Special University Ph.D. Oral Examination
Blind Equalization for short burst wireless communications
Byoung-Jo Kim
Department of Electrical Engineering

Abstract
Recent wide-spread use of wireless personal communications services encourages efficient use of limited spectrum to provide better service to more subscribers. Adaptive equalization or sequence estimation is often used in high speed wireless systems to mitigate inter-symbol-interference caused by multipath propagation of radio channels. However, adaptive equalization or sequence estimation requires training sequences to obtain vital information about constantly changing wireless channels. This training overhead occupies a significant portion of the available bandwidth in many TDMA systems employing relatively short burst formats.( a few tens of symbols up to one or two hundred symbols.). Short burst formats are used to limit end-to-end delay of such systems. Blind equalization is an adaptive equalization technique that does not rely on training sequences. Thus, blind equalization may recover the wasted bandwidth associated with training.
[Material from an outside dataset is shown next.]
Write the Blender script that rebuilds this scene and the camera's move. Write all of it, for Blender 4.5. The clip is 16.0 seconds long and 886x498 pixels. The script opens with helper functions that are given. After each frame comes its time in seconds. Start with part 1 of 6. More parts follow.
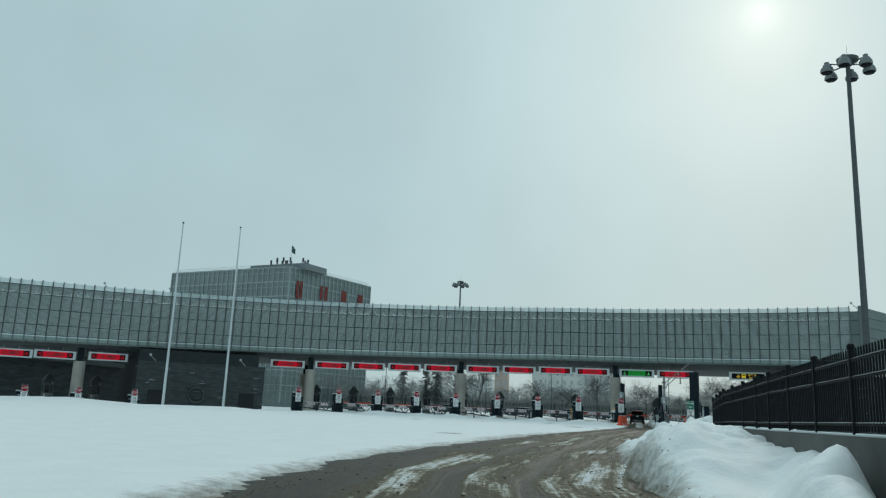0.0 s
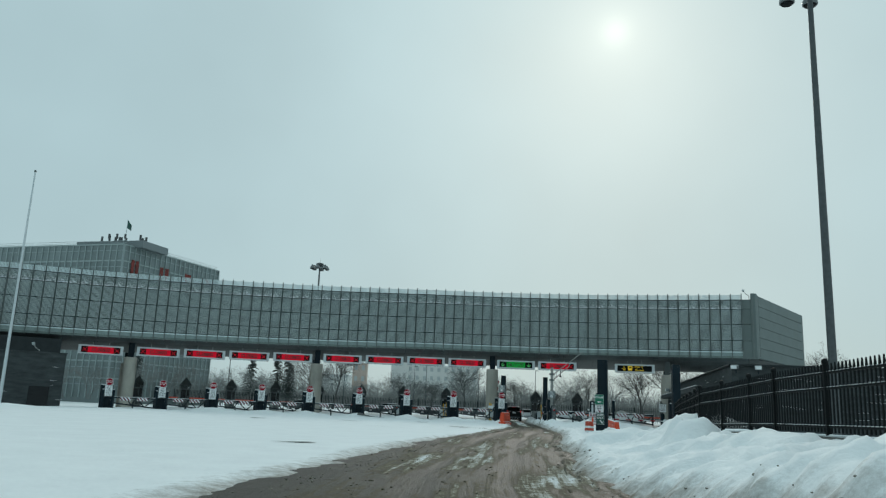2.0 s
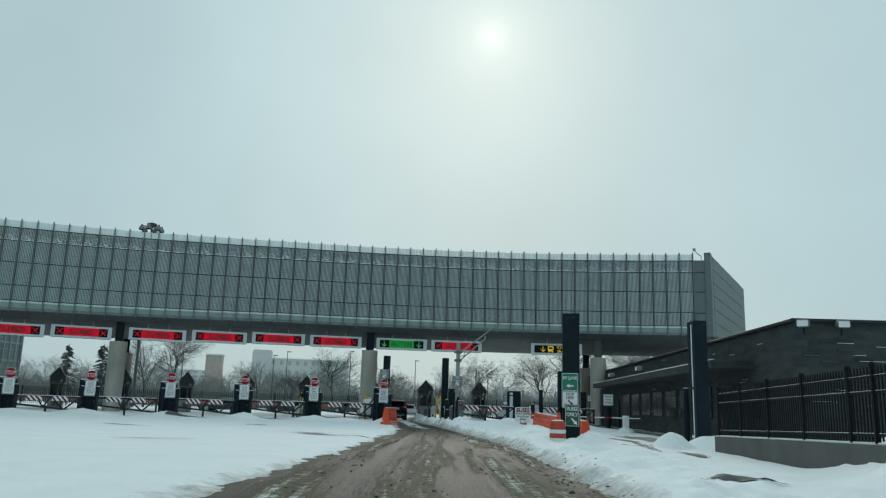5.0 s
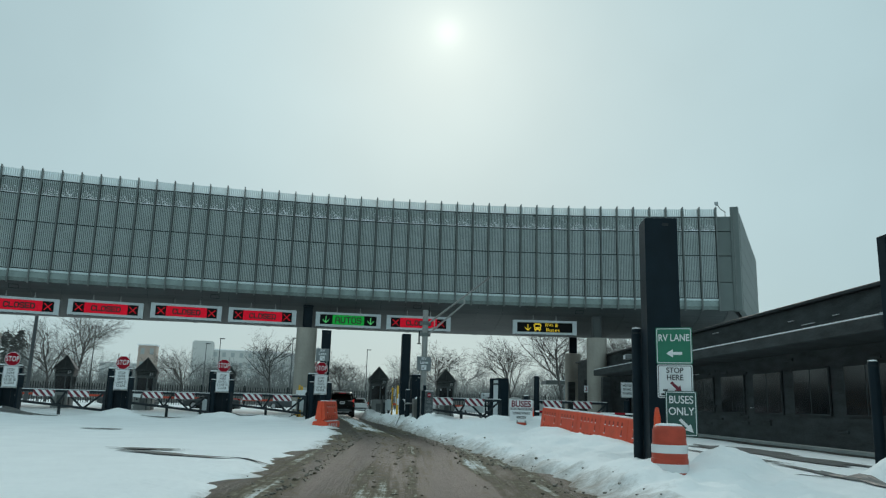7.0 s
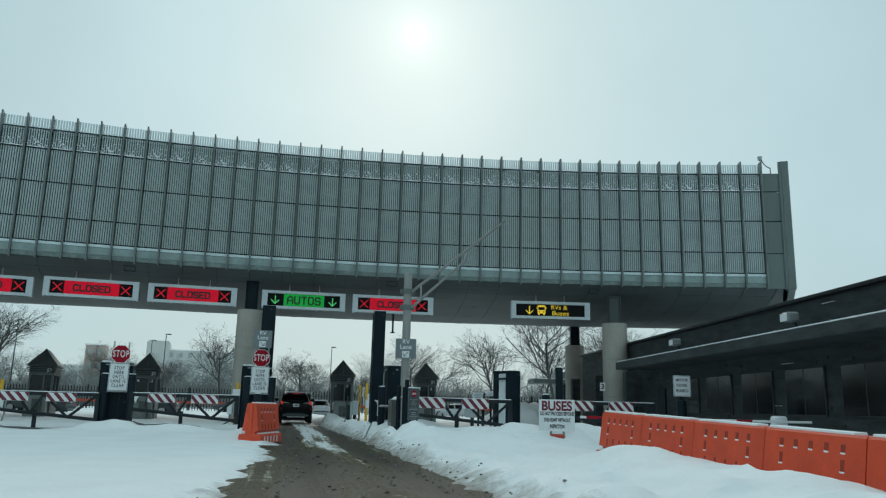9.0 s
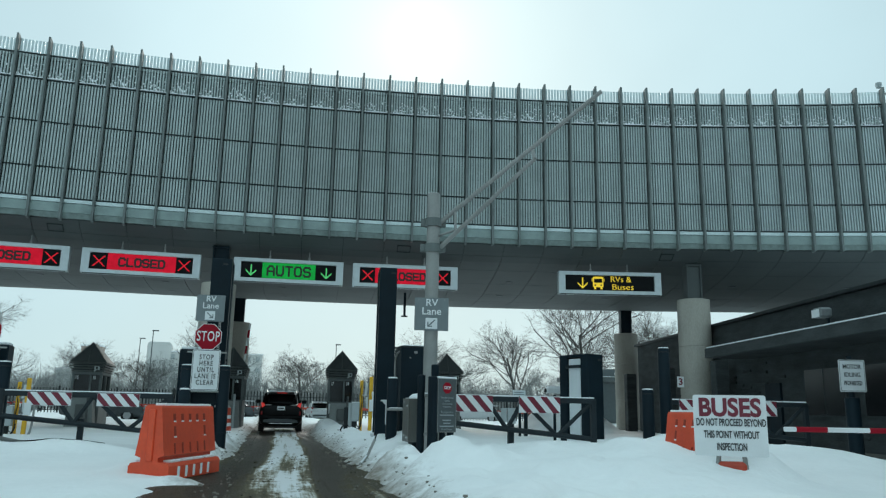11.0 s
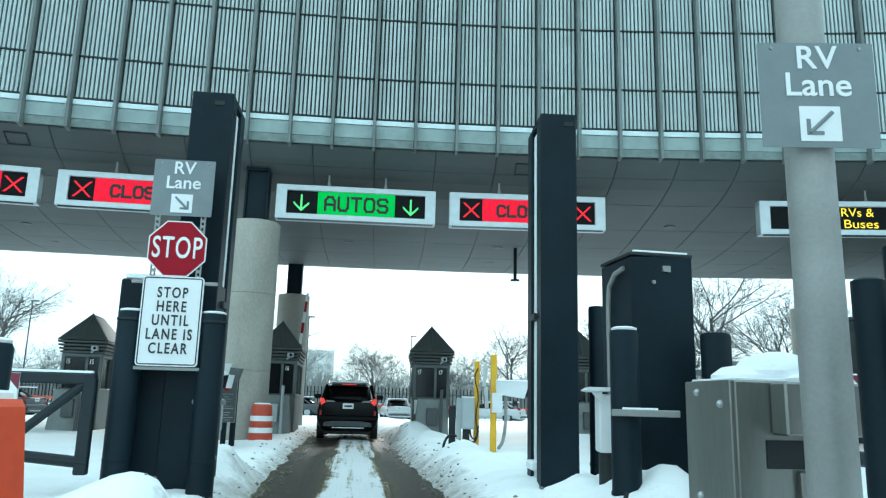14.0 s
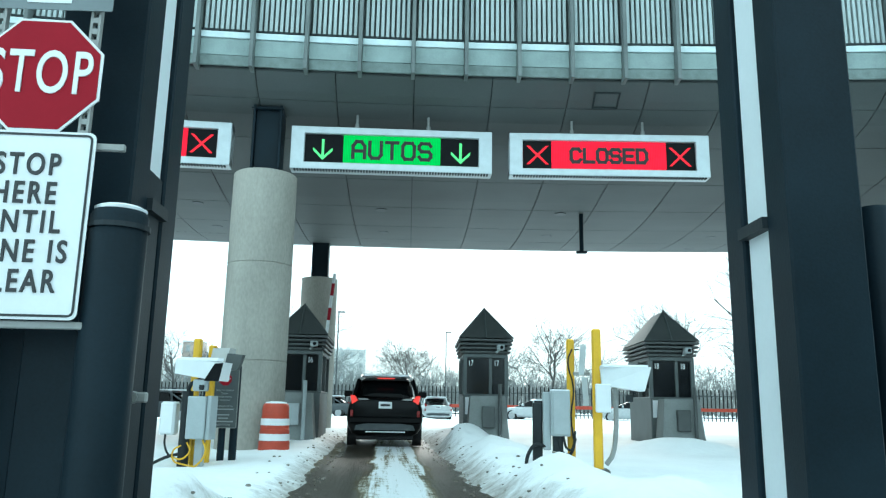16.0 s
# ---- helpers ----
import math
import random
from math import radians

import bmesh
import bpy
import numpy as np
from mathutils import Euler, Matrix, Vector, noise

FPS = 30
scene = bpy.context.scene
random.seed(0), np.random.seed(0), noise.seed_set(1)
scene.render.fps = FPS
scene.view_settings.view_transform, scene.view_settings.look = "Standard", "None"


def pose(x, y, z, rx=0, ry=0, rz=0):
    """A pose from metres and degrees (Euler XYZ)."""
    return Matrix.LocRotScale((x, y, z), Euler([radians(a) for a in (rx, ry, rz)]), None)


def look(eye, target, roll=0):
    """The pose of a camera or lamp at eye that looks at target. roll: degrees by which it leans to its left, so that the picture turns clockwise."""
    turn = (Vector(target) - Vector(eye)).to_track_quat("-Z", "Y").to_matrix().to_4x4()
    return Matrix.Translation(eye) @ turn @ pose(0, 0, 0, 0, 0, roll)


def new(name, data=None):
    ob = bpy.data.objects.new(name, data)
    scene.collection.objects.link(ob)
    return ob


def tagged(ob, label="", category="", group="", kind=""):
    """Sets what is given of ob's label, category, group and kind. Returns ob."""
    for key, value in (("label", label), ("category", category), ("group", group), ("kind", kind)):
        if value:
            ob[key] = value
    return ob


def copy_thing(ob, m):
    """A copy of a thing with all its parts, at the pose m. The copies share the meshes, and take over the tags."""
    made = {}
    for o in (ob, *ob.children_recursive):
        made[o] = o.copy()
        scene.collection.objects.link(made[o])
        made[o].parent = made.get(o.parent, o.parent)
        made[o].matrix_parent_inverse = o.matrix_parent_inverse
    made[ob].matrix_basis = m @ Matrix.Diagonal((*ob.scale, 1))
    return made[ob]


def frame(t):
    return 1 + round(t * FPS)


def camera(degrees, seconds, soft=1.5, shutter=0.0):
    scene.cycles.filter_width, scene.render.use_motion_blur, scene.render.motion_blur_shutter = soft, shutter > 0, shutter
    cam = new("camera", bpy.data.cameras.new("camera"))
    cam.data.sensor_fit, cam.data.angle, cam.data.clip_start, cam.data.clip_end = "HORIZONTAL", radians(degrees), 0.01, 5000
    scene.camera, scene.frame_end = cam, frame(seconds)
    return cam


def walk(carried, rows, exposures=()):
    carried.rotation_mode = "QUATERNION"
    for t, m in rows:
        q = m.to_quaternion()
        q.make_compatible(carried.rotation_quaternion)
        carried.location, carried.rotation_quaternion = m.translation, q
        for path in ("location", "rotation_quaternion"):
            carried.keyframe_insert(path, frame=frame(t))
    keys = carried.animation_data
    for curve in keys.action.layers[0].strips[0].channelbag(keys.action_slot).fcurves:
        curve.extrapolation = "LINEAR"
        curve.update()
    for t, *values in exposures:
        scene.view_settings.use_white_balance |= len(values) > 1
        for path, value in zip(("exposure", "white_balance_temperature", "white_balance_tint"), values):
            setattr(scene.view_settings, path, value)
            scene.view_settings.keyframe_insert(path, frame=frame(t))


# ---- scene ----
# One lens for the whole drive; the camera rides in a car.
cam = camera(60.7, 16.0, soft=1.25)
PATH = [
    (0, (11.53, -80.789, 1.471), (10.771, -78.982, 1.871), 2.5),
    (0.5, (10.122, -77.984, 1.414), (9.434, -76.15, 1.818), 2.8),
    (1, (8.815, -75.04, 1.45), (8.214, -73.176, 1.855), 2.8),
    (1.5, (7.775, -71.897, 1.391), (7.269, -70.005, 1.798), 2.5),
    (2, (6.813, -68.565, 1.362), (6.405, -66.65, 1.768), 2.4),
    (2.5, (6.107, -65.427, 1.342), (5.778, -63.496, 1.747), 2.2),
    (3, (5.497, -61.783, 1.271), (5.239, -59.842, 1.678), 2.1),
    (3.5, (5.002, -58.128, 1.193), (4.8, -56.181, 1.604), 2.0),
    (4, (4.28, -54.256, 1.163), (4.128, -52.305, 1.576), 1.9),
    (6.5, (2.549, -36.189, 1.06), (2.561, -34.23, 1.464), 1.8),
    (7, (2.414, -32.904, 1.046), (2.46, -30.945, 1.448), 1.7),
    (7.5, (2.328, -29.904, 1.017), (2.404, -27.947, 1.421), 1.6),
    (8, (2.242, -27.445, 0.99), (2.343, -25.49, 1.397), 1.5),
    (8.5, (2.069, -25.041, 1.043), (2.201, -23.088, 1.451), 1.4),
    (11, (1.913, -13.339, 1.055), (2.024, -11.385, 1.469), 1.1),
    (11.5, (1.502, -11.086, 1.084), (1.567, -9.13, 1.495), 1.1),
    (12, (1.45, -9.32, 1.078), (1.458, -7.363, 1.49), 1.2),
    (12.5, (1.228, -7.67, 1.074), (1.198, -5.714, 1.487), 1.4),
    (13, (1.072, -6.042, 1.097), (1.014, -4.086, 1.51), 1.5),
    (13.5, (0.805, -4.627, 1.071), (0.742, -2.67, 1.482), 1.6),
    (14, (0.626, -3.342, 1.048), (0.554, -1.385, 1.453), 1.5),
    (14.5, (0.446, -2.118, 1.053), (0.361, -0.16, 1.453), 1.4),
    (15, (0.255, -1.07, 1.038), (0.153, 0.887, 1.436), 1.2),
    (15.5, (0.06, -0.082, 1.023), (-0.067, 1.874, 1.424), 1.1),
    (16, (-0.152, 0.925, 1.014), (-0.301, 2.879, 1.415), 1.0),
]
walk(cam, [(t, look(eye, target, roll)) for t, eye, target, roll in PATH],
     exposures=[(0.0, 0.0, 6500, 10), (4.0, 0.0, 6500, 10), (6.5, 0.0, 6480, 10), (8.5, 0.1, 6450, 10), (11.0, 0.38, 6350, 10), (12.5, 0.92, 6200, 8), (14.0, 1.45, 6080, 6), (16.0, 1.66, 6120, 5)])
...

In this talk, we will discuss important issues involved in applying blind equalization to short burst wireless communication. They include slow convergence speed and local/ill convergence problems associated with blind equalization algorithms based on non-convex cost functions, e.g., the Constant Modulus Algorithm( CMA ). Considering these issues, we have developed a blind equalizer suited for short burst communications. In the process, we quantify the length of data with sufficient information for convergence, and the effect of initialization on fractionally spaced CMA equalizers. Also, we have developed a blind sequence estimator based on per-survivor-processing( PSP ) for the same application. The sequence estimator obtains its initial channel estimates blindly from the on-set of a burst with minimal complexity, and fully utilizes PSP.